Administrator - Mayor
Staff member
Thanks for posting that. I love this guy. Tremendous knowledge and playing ability. This guy talks the talk and walks the walk. All of his videos are great.
 

opentune

Platinum Member
thanks. so wonderful to listen to him and his take-home messages:
1. do what works for you
2. tune by ear
3. think of the sound 'out there' not at the kit

Funny, he never once measured about tuning all drums to C!? ;/
 

drumdevil9

Platinum Member
There's some good info there. I generally tune reso higher than batter but I spent most of my life playing rock gigs with mics and like he says, it works great for that situation. I'm very accustomed to that sound. Lately though, I've been playing more gigs with little to mics at all on the drums but have not modified my tuning much. I should probably try what he suggests but on the other hand I loved the sound of my drums from the audience when someone else played them recently on a multi-band gig. So I'm conflicted but it might be worth a try.
 

keep it simple

Platinum Member
I've compared just about every conceivable tuning method you can imagine, & more besides. The first thing to take on board is there's no broad spectrum "better way", but there are a set of basics that apply universally.

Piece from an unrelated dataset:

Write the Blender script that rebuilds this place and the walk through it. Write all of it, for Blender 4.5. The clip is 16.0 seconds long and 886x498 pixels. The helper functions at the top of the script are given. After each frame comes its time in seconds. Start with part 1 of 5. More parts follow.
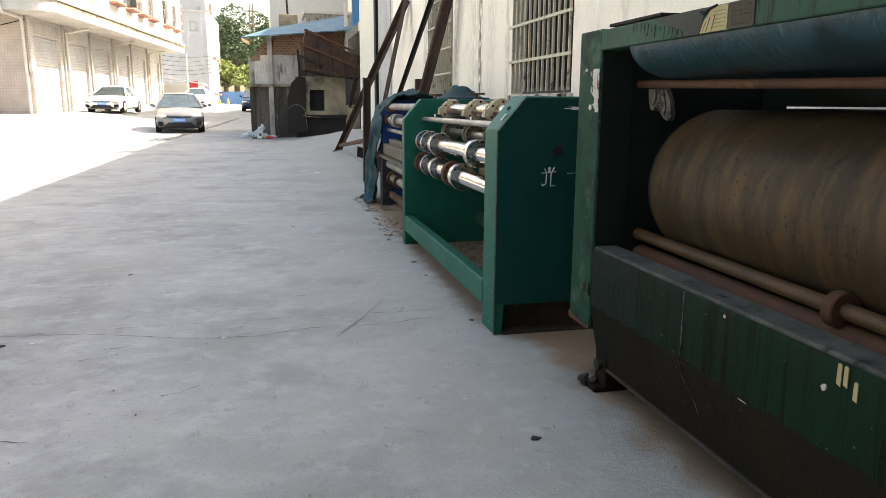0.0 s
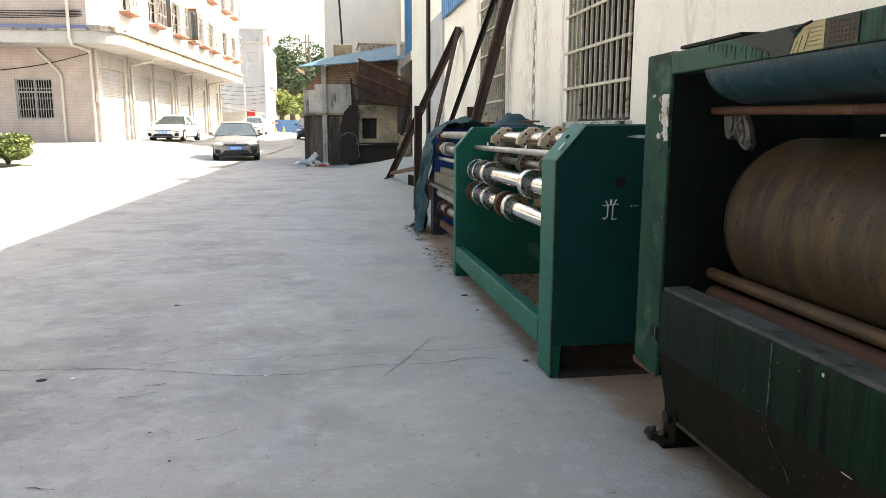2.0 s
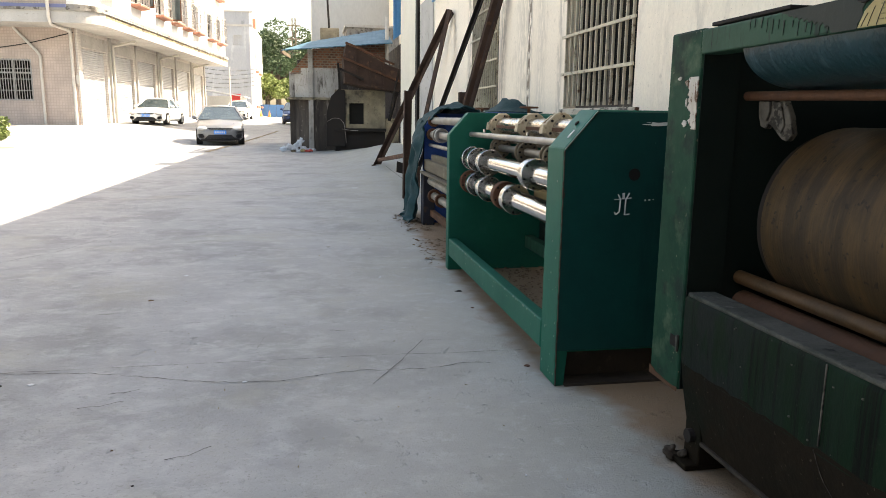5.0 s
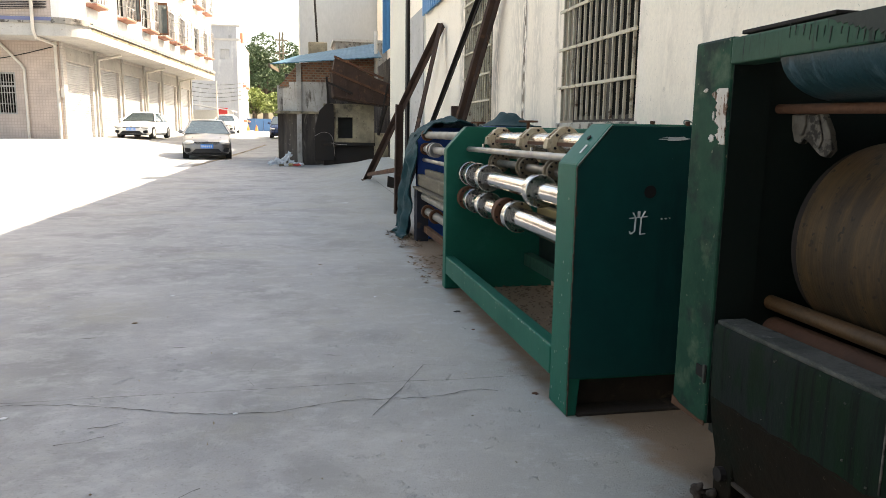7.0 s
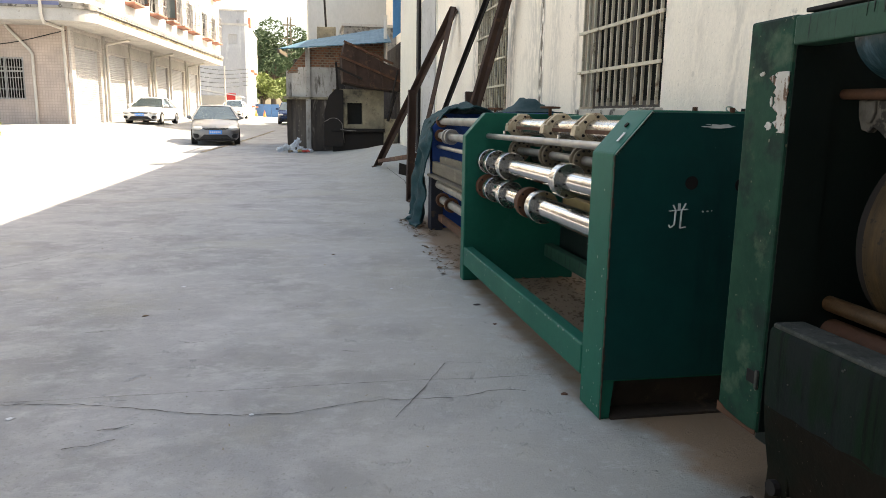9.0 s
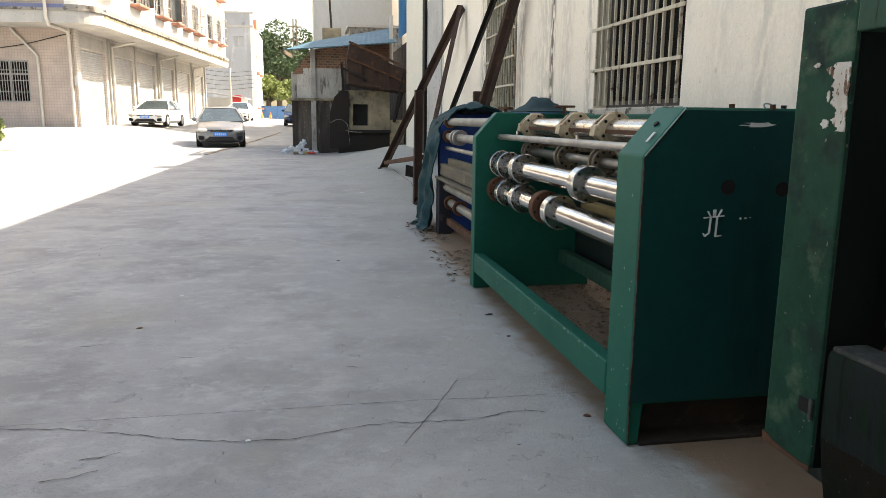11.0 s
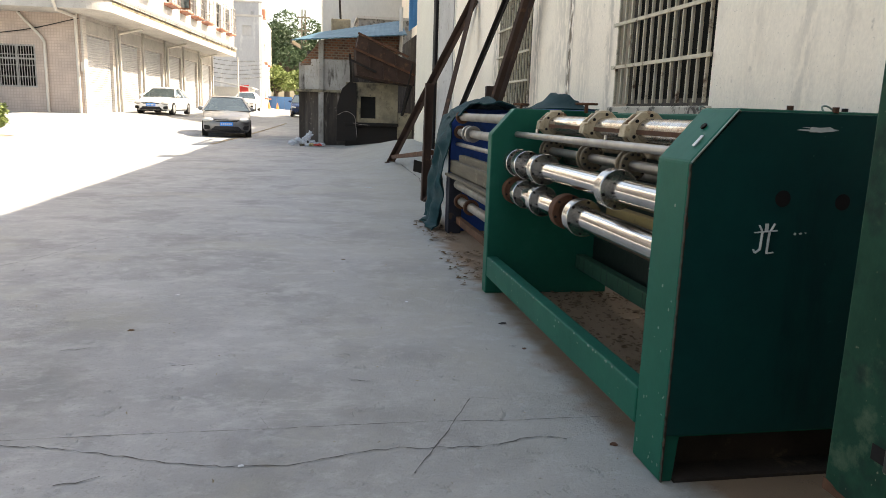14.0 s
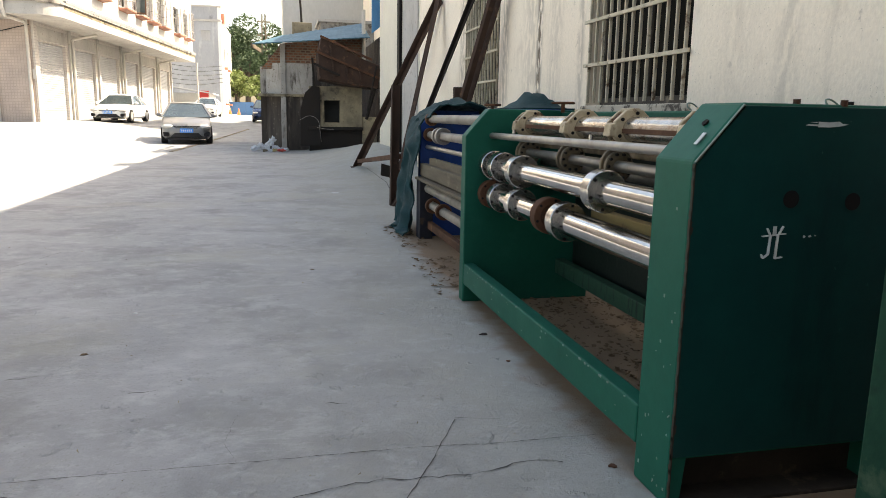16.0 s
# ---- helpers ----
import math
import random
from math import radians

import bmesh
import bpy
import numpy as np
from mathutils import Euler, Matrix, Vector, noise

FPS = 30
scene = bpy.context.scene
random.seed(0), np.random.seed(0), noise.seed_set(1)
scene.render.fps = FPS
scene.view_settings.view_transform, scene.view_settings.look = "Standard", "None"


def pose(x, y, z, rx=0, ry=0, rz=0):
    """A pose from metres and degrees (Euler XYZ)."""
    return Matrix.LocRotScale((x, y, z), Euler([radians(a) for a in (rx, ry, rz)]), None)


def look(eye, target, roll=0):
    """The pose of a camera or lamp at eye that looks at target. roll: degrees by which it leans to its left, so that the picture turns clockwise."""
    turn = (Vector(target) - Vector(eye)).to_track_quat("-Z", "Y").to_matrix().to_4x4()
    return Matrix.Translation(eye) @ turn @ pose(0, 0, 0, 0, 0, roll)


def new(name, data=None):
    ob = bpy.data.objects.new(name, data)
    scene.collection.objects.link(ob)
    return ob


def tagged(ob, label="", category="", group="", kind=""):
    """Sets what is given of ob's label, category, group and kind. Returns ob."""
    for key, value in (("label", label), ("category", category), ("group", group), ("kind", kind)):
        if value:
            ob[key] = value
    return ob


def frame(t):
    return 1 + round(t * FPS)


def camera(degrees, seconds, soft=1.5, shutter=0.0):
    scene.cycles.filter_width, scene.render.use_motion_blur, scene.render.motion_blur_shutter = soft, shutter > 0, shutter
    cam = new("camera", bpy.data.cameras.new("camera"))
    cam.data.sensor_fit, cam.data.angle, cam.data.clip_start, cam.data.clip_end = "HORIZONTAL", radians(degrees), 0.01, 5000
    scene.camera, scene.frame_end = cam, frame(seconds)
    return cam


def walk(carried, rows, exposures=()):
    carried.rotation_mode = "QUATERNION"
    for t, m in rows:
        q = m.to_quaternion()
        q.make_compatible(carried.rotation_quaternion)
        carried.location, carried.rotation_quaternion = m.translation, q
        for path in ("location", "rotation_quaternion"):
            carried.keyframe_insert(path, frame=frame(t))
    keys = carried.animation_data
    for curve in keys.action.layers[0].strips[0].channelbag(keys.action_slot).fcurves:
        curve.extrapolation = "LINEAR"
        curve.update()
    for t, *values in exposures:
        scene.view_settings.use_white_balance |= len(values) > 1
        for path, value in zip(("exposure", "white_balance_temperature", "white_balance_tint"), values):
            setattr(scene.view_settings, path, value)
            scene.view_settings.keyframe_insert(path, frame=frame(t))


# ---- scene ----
cam = camera(63.8, 16.0, soft=0.8)
PATH = [
    (0, (-1.071, -3.366, 1.176), (-0.614, -1.46, 0.776), 0.3),
    (0.5, (-1.079, -3.314, 1.172), (-0.637, -1.403, 0.782), -0.3),
    (1, (-1.084, -3.284, 1.182), (-0.715, -1.354, 0.808), -0.7),
    (1.5, (-1.029, -3.186, 1.185), (-0.688, -1.249, 0.82), -0.6),
    (2, (-1.039, -3.163, 1.181), (-0.717, -1.216, 0.854), 0.1),
    (2.5, (-1.035, -3.114, 1.175), (-0.701, -1.171, 0.844), 0.2),
    (3, (-1.031, -3.068, 1.177), (-0.685, -1.132, 0.814), 0.2),
    (3.5, (-1.035, -3.035, 1.188), (-0.691, -1.101, 0.811), 0.4),
    (6, (-1.037, -2.757, 1.166), (-0.656, -0.823, 0.827), 1.0),
    (6.5, (-1.065, -2.72, 1.175), (-0.666, -0.788, 0.848), 0.8),
    (7, (-1.073, -2.667, 1.172), (-0.678, -0.734, 0.848), 0.8),
    (7.5, (-1.096, -2.631, 1.176), (-0.688, -0.702, 0.841), 1.0),
    (8, (-1.101, -2.583, 1.182), (-0.713, -0.652, 0.834), 1.1),
    (8.5, (-1.108, -2.536, 1.179), (-0.728, -0.604, 0.83), 1.2),
    (9, (-1.117, -2.492, 1.173), (-0.743, -0.561, 0.811), 0.9),
    (11.5, (-1.093, -2.209, 1.167), (-0.74, -0.273, 0.811), 0.7),
    (12, (-1.103, -2.17, 1.181), (-0.763, -0.23, 0.834), 1.1),
    (12.5, (-1.102, -2.128, 1.173), (-0.761, -0.187, 0.832), 1.6),
    (13, (-1.098, -2.081, 1.172), (-0.754, -0.145, 0.809), 1.7),
    (13.5, (-1.106, -2.038, 1.184), (-0.758, -0.104, 0.811), 1.7),
    (14, (-1.097, -1.993, 1.171), (-0.751, -0.059, 0.796), 1.9),
    (14.5, (-1.095, -1.935, 1.171), (-0.724, -0.008, 0.783), 1.8),
    (15, (-1.096, -1.882, 1.171), (-0.708, 0.042, 0.787), 1.3),
    (15.5, (-1.094, -1.832, 1.161), (-0.693, 0.092, 0.79), 1.2),
    (16, (-1.108, -1.781, 1.161), (-0.671, 0.136, 0.796), 1.0),
]
walk(cam, [(t, look(eye, target, roll)) for t, eye, target, roll in PATH], exposures=[(0, 2.05, 8700, 10), (2, 2.0, 8700, 10), (7, 1.85, 8700, 10), (12, 1.7, 8700, 10), (16, 1.65, 8700, 10)])

# ---- light ----
SUN_EL, SUN_AZ = radians(47), radians(74)      # azimuth clockwise from +y: mostly from +x, a little from ahead
world = bpy.data.worlds.new("sky")
scene.world = world
world.use_nodes = True
wn = world.node_tree.nodes
sky = wn.new("ShaderNodeTexSky")
sky.sky_type, sky.sun_disc = "NISHITA", False
sky.sun_elevation, sky.sun_rotation = SUN_EL, SUN_AZ
sky.dust_density = 3.0
wn["Background"].inputs[1].default_value = 0.15
world.node_tree.links.new(sky.outputs[0], wn["Background"].inputs[0])
sun = new("sun", bpy.data.lights.new("sun", "SUN"))
sun.data.energy, sun.data.angle, sun.data.color = 4.5, radians(0.53), (1.0, 0.99, 0.985)
sd = Vector((math.sin(SUN_AZ) * math.cos(SUN_EL), math.cos(SUN_AZ) * math.cos(SUN_EL), math.sin(SUN_EL)))
sun.matrix_world = look(sd * 60, (0, 0, 0))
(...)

Specific to the question of resonant / batter head relationship, the higher resonant head method can work very well at higher tuning ranges, but not so much at lower pitch tuning. The best method, & pitch relationship between batter & resonant head, very much depend on the results you want, the playing environment, & the drum construction. I employ several tuning methods on the same kit depending on the playing environment, & I vary default tuning methods depending on drum construction. For example, overall pitch considerations aside, I'll tune a heavy shell stave drum very differently to a medium thickness ply shell, & differently to a thin solid shell. Similarly, I'll tune differently for close mic'ing compared to 3 mic capture compared to acoustic performance. I'm not just talking different overall pitches, I'm referring to resonant / batter intervals.
 

dboomer

Senior Member
It's not intuitive to me that having the reso head with less tension could give you more resonance (assuming both heads are the same). Seems to me the way to get the most resonance would be to have both heads the same and not fighting each other.
But what do I know ;)
 

newoldie

Silver Member
I've compared just about every conceivable tuning method you can imagine, & more besides. The first thing to take on board is there's no broad spectrum "better way", but there are a set of basics that apply universally.

Specific to the question of resonant / batter head relationship, the higher resonant head method can work very well at higher tuning ranges, but not so much at lower pitch tuning. The best method, & pitch relationship between batter & resonant head, very much depend on the results you want, the playing environment, & the drum construction. I employ several tuning methods on the same kit depending on the playing environment, & I vary default tuning methods depending on drum construction. For example, overall pitch considerations aside, I'll tune a heavy shell stave drum very differently to a medium thickness ply shell, & differently to a thin solid shell. Similarly, I'll tune differently for close mic'ing compared to 3 mic capture compared to acoustic performance. I'm not just talking different overall pitches, I'm referring to resonant / batter intervals.
Andy, based on your experience and knowledge of these issues, could you suggest any specifics for optimal tuning of my Sonor Player kit for maximum resonance/volume for a small gig w/no mics? I used it last night but didn't have a chance to hear it from the audience area myself, tuned them higher on batters and a 25% lower on the resos. Bass drum was a bit lower on the reso.
Heads used- Batters are Remo Ambassadors/ bass drum is clear PS3. Resos are clear single ply, bass drum is ebony PS3 w/port hole. According to Sonor, shells are Poplar wood, 9 plies:
http://us.sonor.com/instruments/drums/special-edition-series/player-se/
 

larryace

"Uncle Larry"
My problem with the lower reso is the quality of the tone. Drums sound boingy to me. That said, on a short sustaining drum like a 10" tom, a slightly lower reso can help to lengthen the note. That boingy sound probably doesn't carry like that to the audience. I don't prefer it at the kit. But universally, I prefer the tone of the drum when the reso is tight tight tight. Especially the big drums. And live, the tighter the batter, the more the drum sounds like a drum in the audience, even though it sounds pingy from the throne.